Die Rolle der USA als Sicherheitsgarant hat durch den Krieg in der Ukraine an Bedeutung gewonnen. Die enge und vertrauensvolle Zusammenarbeit zwischen der Regierung Biden und der NATO kann aber nicht darüber hinwegtäuschen, dass der Blick der USA zunehmend in Richtung China geht und die Erwartung besteht, dass Europa die konventionelle Grundlast der eigenen Verteidigung mehr und mehr übernimmt. Gleichzeitig produzieren die langen Fristen der Rüstungsbeschaffung ein Dilemma, da Entscheidungen, die heute getroffen werden, auf lange Sicht Pfadabhängigkeiten schaffen, die Europas Armeen über die kommenden Jahre prägen werden.

Wie soll es also weitergehen? Das Schwert als Lösung des Gordischen Knotens war noch nie der europäische Weg. Stattdessen wird auch in einer solch tiefen Krise das Moment der Kompromissfindung greifen. Der Weg für solch eine pragmatische Herangehensweise liegt an dem neuen Verhältnis, das sich in der Zeitenwende zwischen der EU und der NATO herauskristallisiert. Denn die Ambitionen hinsichtlich der strategischen Autonomie oder der strategischen Souveränität der EU haben durch den russischen Angriff einen Dämpfer erlitten.

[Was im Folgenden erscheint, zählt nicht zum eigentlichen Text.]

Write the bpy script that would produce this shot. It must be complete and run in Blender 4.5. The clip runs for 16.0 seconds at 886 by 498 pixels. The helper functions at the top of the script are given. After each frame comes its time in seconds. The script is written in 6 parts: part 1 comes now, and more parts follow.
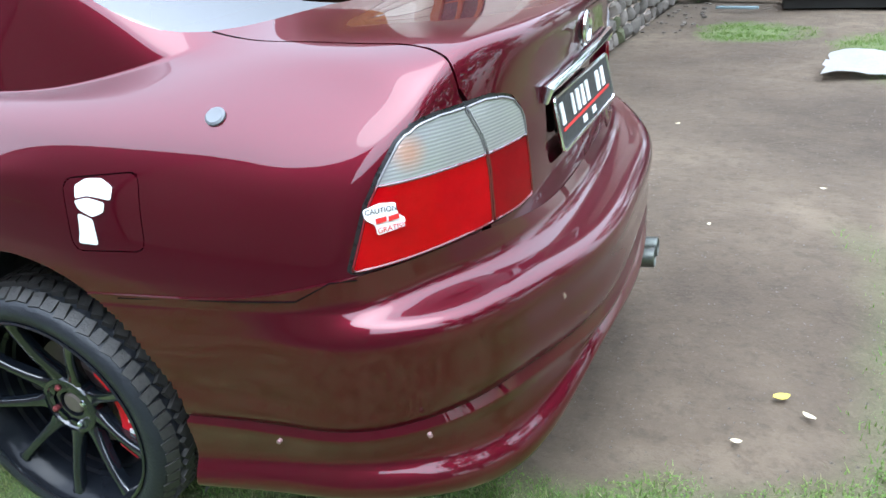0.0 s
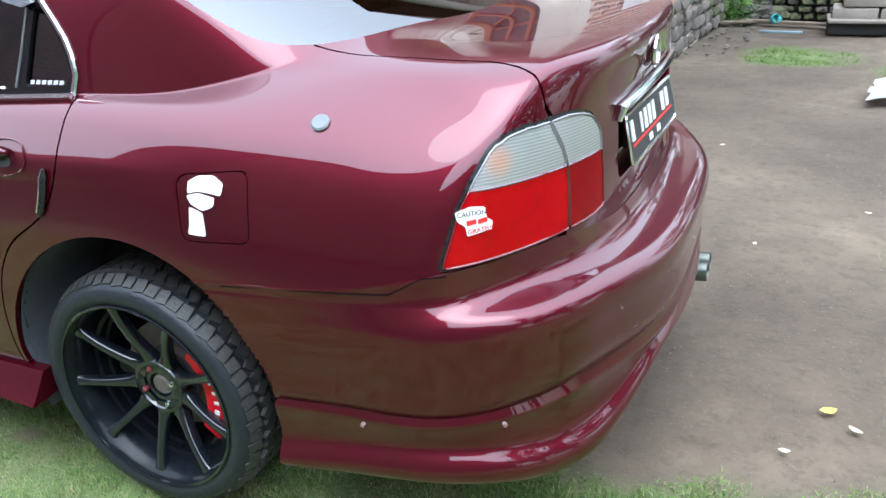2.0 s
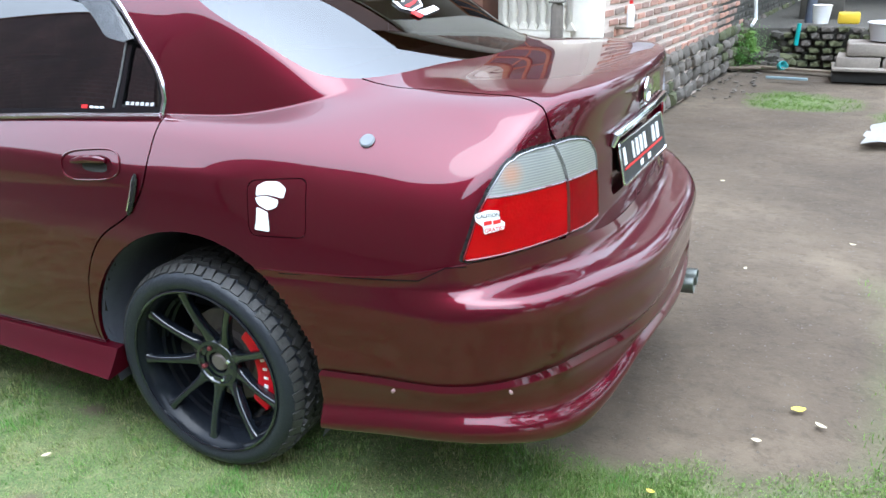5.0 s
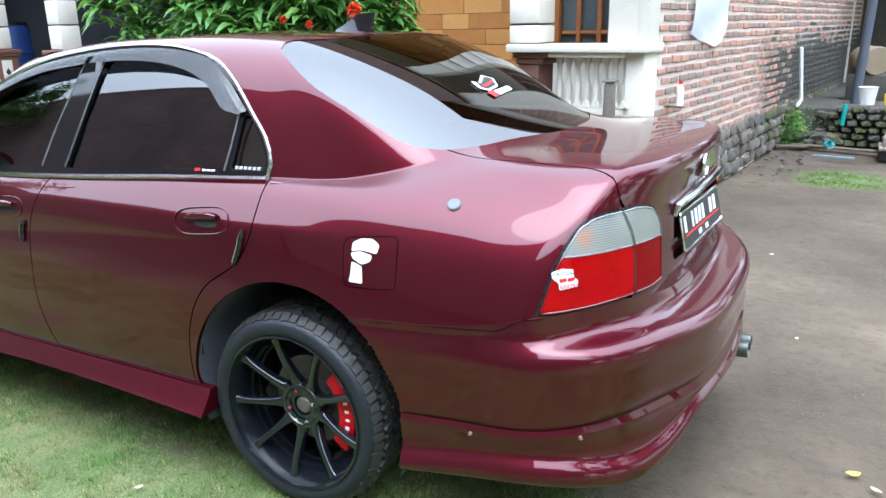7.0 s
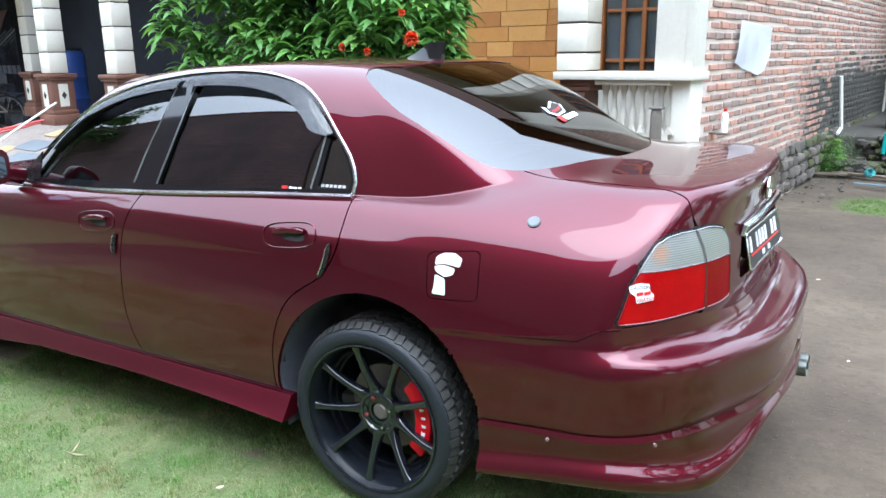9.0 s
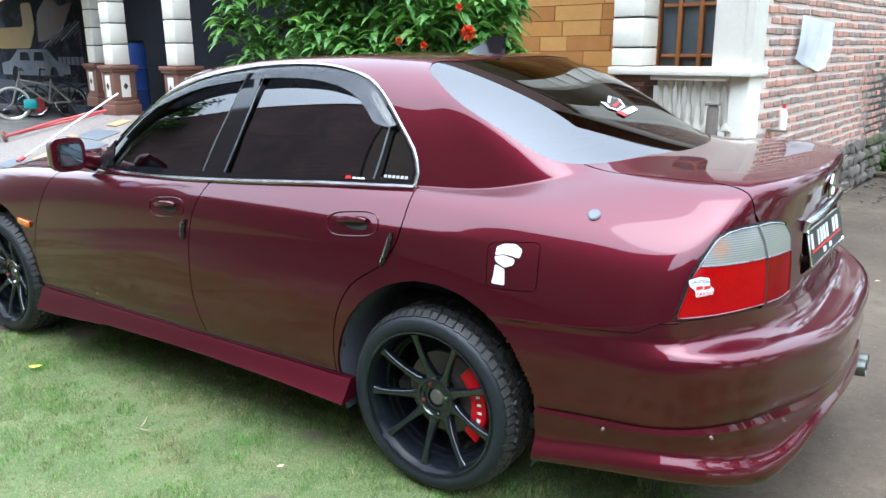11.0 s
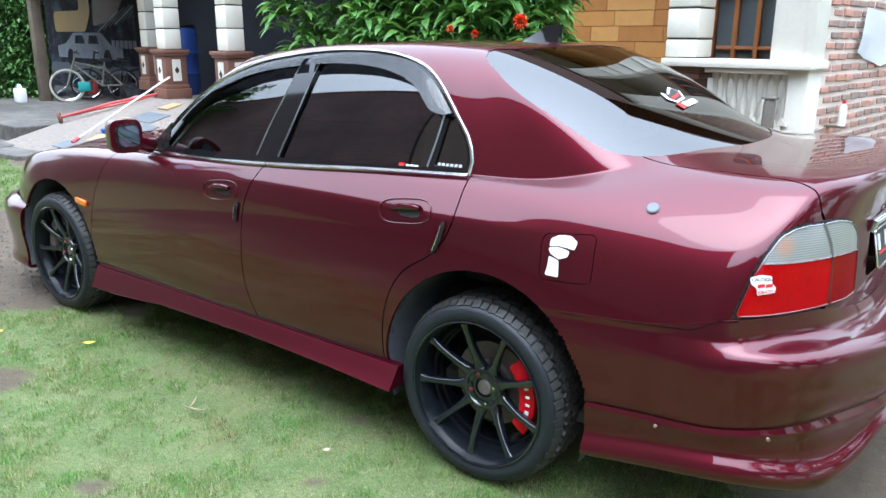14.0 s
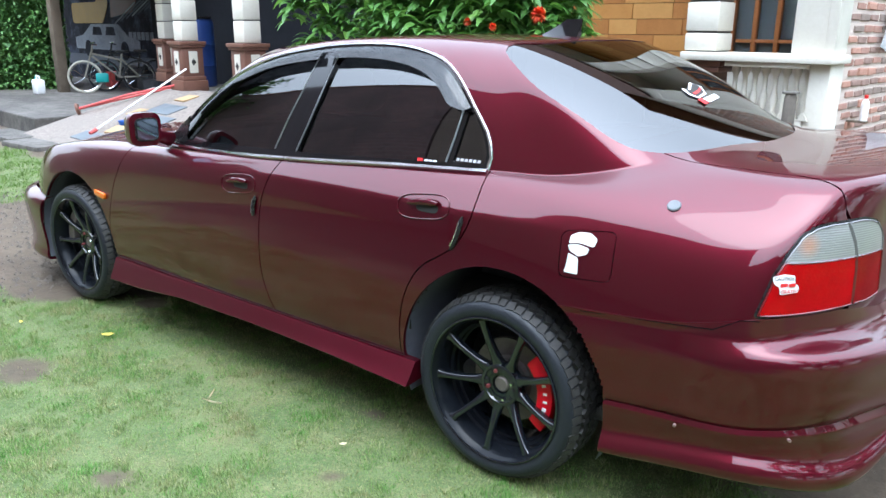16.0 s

Es ist nämlich deutlich geworden, dass es eine Sicherheitsdimension in Europa gibt, für die nur die NATO und nicht die EU gerüstet ist – Territorialverteidigung.

Hieraus ergibt sich die Chance, die alten Debatten um Duplizierung und Konkurrenz zwischen den beiden Organisationen zu beenden. Die EU kann durch kluge Wirtschaftspolitik, die Nutzung der bestehenden Strukturen und Prozesse wie die Europäische Rüstungsagentur oder das jährliche Review der Rüstungsaufgaben (CARD) dazu beitragen, dass eine schrittweise Annäherung der europäischen Streitkräfte auf den Weg gebracht wird. Dies ist bereits im Strategischen Kompass festgehalten, der im März 2022 verabschiedet wurde.

Gleichzeitig weist das Dokument, das die Sicherheitspolitik der EU für die kommenden Jahre prägen soll, in Richtung einer stärker komplementären Rolle von EU und NATO. Um die Allianz zu entlasten, wird sich die EU auf das Krisenmanagement konzentrieren und dabei geografisch den Blick stärker auf die eigene Nachbarschaft konzentrieren. Damit könnten knappe Ressourcen besser investiert und verteilt werden und der oben genannte Spagat zwischen EU und NATO würde auf Dauer weniger anstrengend für die Vielzahl von Staaten, die Mitglied in beiden Organisationen sind.

Damit kann die »Zeitenwende« zu einer Entwicklung beitragen, die langfristig die Bereitstellung von Sicherheit in Europa verbessert. Der Aufwuchs vieler europäischer Streitkräfte kann koordiniert und damit partiell effizienter gestaltet werden. Damit werden nicht nur die Fähigkeiten der EU gestärkt, das Krisenmanagement in der eigenen Nachbarschaft zu übernehmen, sondern gleichzeitig auch der europäische Pfeiler in der NATO untermauert und somit langfristig die Möglichkeit geschaffen, die USA in Europa zu entlasten. Damit wäre die EU im Sinne des Koalitionsvertrags handlungsfähiger, von der dort ebenso postulierten Einigkeit ist man jedoch politisch weiterhin entfernt. Diese zu überwinden wäre eine wahre Zeitenwende für Europa, die jedoch selbst durch den Krieg in der Nachbarschaft nicht erreichbar scheint.